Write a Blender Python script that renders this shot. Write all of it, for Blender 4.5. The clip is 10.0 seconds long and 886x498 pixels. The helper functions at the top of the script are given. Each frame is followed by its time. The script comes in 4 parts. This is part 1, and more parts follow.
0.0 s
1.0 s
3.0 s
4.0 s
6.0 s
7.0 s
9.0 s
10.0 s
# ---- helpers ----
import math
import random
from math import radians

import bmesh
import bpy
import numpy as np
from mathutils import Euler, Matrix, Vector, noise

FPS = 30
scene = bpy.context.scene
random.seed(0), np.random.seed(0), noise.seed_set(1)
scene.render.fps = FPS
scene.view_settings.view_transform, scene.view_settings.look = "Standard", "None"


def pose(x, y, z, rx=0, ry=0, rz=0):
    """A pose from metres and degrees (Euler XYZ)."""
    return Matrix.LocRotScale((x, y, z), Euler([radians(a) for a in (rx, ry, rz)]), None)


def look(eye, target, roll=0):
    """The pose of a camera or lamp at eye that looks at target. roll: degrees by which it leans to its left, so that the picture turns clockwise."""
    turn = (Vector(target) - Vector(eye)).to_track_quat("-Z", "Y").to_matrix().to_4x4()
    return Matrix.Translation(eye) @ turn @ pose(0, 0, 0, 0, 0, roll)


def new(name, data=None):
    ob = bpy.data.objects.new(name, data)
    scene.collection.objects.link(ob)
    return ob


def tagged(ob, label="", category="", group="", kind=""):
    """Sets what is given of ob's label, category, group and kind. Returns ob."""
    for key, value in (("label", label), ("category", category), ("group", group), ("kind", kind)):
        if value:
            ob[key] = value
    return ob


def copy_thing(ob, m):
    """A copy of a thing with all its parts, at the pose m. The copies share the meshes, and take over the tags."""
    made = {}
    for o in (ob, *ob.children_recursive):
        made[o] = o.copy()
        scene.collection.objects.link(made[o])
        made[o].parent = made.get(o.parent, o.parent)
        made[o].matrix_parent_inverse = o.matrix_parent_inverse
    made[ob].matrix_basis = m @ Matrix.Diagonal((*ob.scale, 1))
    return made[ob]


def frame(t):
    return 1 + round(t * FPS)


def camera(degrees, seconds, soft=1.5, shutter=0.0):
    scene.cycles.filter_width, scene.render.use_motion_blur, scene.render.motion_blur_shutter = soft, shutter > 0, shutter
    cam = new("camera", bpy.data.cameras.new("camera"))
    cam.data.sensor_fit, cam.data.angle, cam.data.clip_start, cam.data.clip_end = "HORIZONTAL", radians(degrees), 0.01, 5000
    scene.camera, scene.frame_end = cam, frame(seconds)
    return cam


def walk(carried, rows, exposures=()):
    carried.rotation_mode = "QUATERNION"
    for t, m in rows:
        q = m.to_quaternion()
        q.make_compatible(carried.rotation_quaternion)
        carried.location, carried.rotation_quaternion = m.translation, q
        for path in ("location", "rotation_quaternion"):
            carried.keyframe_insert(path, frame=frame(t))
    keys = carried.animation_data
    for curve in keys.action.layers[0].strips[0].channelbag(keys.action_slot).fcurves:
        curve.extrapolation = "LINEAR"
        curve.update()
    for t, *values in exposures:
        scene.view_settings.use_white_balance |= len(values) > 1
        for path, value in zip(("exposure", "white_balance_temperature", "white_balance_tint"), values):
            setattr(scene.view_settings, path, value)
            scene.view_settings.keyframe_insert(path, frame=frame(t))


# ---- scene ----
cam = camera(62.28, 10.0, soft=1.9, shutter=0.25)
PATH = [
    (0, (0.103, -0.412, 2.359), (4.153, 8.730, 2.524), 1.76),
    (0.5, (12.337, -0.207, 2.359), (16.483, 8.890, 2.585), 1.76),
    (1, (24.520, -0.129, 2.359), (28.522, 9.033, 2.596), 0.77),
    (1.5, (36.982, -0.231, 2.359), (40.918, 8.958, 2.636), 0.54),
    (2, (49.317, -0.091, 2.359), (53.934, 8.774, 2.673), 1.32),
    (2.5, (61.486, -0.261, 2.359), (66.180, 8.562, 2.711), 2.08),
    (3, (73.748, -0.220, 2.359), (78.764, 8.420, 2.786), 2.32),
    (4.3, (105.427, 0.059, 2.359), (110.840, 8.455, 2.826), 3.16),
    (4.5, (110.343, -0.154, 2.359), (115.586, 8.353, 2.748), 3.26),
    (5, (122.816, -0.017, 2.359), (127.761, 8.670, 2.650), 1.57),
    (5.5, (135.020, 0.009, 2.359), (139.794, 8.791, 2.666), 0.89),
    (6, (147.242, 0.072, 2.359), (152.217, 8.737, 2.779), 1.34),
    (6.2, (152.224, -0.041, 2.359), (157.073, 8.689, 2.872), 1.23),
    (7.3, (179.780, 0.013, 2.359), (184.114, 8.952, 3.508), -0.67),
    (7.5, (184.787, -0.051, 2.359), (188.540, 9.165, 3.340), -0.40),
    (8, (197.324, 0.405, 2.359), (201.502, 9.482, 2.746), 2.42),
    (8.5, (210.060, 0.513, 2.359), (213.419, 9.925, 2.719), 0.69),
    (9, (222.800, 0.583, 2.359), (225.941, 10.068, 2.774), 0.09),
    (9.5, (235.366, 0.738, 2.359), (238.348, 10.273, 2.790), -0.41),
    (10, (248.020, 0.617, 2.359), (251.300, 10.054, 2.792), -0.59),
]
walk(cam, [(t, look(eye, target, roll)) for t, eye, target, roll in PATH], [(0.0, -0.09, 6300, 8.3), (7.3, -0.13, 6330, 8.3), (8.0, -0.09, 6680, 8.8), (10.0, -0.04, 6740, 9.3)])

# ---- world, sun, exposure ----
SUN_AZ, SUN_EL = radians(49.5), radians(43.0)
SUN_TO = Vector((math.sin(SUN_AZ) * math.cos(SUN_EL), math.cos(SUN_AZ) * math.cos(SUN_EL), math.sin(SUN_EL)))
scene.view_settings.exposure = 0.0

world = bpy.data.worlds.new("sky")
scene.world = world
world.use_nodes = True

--

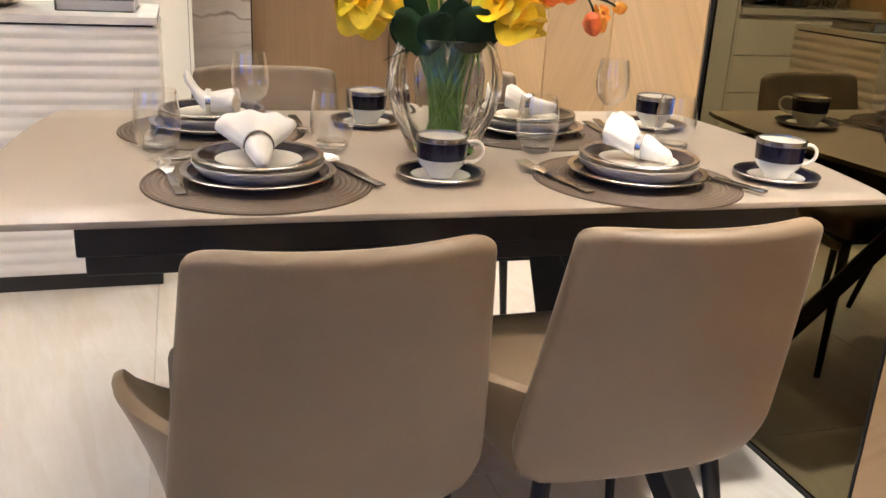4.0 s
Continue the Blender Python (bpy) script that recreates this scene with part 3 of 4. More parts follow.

==

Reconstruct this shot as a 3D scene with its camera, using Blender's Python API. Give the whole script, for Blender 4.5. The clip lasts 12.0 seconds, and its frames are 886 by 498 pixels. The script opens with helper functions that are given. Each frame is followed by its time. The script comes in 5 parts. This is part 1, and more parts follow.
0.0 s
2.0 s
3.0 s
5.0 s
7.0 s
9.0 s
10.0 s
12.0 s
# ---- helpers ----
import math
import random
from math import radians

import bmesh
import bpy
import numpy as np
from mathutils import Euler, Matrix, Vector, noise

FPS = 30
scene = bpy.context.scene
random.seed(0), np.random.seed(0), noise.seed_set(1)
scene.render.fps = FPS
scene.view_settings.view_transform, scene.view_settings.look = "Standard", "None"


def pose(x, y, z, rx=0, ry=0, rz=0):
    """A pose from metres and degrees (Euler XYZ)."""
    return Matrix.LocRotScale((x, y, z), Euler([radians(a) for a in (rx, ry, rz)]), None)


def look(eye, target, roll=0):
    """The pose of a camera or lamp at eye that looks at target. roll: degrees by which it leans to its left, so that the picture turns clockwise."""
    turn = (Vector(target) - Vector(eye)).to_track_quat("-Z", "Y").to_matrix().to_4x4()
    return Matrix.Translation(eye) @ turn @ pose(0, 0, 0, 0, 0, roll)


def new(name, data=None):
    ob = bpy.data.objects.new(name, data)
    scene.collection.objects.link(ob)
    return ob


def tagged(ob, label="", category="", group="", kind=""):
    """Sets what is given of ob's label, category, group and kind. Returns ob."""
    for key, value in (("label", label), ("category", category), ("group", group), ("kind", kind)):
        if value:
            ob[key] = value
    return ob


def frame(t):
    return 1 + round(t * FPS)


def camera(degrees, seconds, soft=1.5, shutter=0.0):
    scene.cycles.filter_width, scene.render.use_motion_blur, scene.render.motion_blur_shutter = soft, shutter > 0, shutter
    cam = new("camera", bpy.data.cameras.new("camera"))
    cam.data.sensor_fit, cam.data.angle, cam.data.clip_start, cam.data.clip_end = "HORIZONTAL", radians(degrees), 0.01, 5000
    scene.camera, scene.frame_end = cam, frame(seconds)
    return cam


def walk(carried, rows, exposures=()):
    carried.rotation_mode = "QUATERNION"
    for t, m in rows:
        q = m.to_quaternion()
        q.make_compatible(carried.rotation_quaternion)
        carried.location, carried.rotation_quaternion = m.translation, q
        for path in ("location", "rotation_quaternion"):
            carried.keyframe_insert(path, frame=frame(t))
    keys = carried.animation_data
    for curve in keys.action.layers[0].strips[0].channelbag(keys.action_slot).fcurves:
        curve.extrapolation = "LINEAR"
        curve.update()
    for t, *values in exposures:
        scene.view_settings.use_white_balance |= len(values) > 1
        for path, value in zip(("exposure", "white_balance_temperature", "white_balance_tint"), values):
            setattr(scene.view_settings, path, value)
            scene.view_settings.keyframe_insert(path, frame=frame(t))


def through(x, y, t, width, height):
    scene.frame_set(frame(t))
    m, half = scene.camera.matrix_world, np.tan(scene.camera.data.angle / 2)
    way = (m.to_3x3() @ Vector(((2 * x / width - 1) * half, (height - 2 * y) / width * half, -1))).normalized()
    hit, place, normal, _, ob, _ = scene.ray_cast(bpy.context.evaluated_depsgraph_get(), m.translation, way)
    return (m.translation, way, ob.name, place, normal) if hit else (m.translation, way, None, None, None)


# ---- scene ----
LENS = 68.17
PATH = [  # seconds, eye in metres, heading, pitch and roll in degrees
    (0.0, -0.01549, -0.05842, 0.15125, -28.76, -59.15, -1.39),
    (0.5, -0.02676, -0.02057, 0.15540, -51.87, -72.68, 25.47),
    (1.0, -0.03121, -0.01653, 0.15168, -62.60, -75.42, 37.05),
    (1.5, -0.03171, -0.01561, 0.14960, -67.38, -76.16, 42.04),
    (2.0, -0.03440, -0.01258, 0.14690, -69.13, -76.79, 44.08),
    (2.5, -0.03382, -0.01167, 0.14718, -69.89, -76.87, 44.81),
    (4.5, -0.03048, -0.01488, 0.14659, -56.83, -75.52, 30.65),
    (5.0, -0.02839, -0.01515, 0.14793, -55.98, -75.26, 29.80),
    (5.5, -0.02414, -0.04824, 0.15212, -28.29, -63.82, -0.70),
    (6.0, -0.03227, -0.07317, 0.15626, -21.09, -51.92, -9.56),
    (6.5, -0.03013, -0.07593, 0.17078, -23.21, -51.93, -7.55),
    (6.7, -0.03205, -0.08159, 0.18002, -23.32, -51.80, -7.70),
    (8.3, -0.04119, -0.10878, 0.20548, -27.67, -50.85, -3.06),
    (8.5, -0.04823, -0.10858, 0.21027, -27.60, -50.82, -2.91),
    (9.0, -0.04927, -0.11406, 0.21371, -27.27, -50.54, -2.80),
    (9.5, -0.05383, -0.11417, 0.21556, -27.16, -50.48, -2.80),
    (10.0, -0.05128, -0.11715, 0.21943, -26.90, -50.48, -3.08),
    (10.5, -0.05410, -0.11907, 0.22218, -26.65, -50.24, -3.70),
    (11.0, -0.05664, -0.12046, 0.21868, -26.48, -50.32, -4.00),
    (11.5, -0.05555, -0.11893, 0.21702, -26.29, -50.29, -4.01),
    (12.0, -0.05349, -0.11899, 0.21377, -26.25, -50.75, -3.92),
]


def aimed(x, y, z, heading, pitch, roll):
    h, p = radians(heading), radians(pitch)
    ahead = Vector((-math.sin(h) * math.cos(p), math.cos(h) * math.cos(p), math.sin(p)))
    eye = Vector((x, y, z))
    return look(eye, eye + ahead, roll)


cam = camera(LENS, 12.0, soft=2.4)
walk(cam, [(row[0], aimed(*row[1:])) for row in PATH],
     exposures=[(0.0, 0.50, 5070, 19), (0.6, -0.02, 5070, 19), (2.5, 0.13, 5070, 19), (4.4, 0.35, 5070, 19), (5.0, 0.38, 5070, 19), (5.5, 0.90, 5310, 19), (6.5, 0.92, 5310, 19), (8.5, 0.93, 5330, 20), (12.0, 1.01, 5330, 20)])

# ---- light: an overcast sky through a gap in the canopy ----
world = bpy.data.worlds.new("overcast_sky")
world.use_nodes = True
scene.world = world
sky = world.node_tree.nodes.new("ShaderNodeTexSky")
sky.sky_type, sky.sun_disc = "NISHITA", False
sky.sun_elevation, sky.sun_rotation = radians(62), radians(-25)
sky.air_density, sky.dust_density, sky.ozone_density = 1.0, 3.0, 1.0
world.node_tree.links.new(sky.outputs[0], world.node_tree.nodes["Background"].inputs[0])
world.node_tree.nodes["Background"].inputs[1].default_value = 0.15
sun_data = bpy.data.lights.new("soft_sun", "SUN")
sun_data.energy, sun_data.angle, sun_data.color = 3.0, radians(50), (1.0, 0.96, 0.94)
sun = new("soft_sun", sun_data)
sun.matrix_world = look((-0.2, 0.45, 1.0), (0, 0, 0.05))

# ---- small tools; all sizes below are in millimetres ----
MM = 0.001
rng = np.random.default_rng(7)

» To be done
Pick each line holding the word "pixels" out of the listing.

» Exercise response
Write a Blender Python script that renders this shot. Write all of it, for Blender 4.5. The clip is 10.0 seconds long and 886x498 pixels. The helper functions at the top of the script are given. Each frame is followed by its time. The script comes in 4 parts. This is part 1, and more parts follow.
Reconstruct this shot as a 3D scene with its camera, using Blender's Python API. Give the whole script, for Blender 4.5. The clip lasts 12.0 seconds, and its frames are 886 by 498 pixels. The script opens with helper functions that are given. Each frame is followed by its time. The script comes in 5 parts. This is part 1, and more parts follow.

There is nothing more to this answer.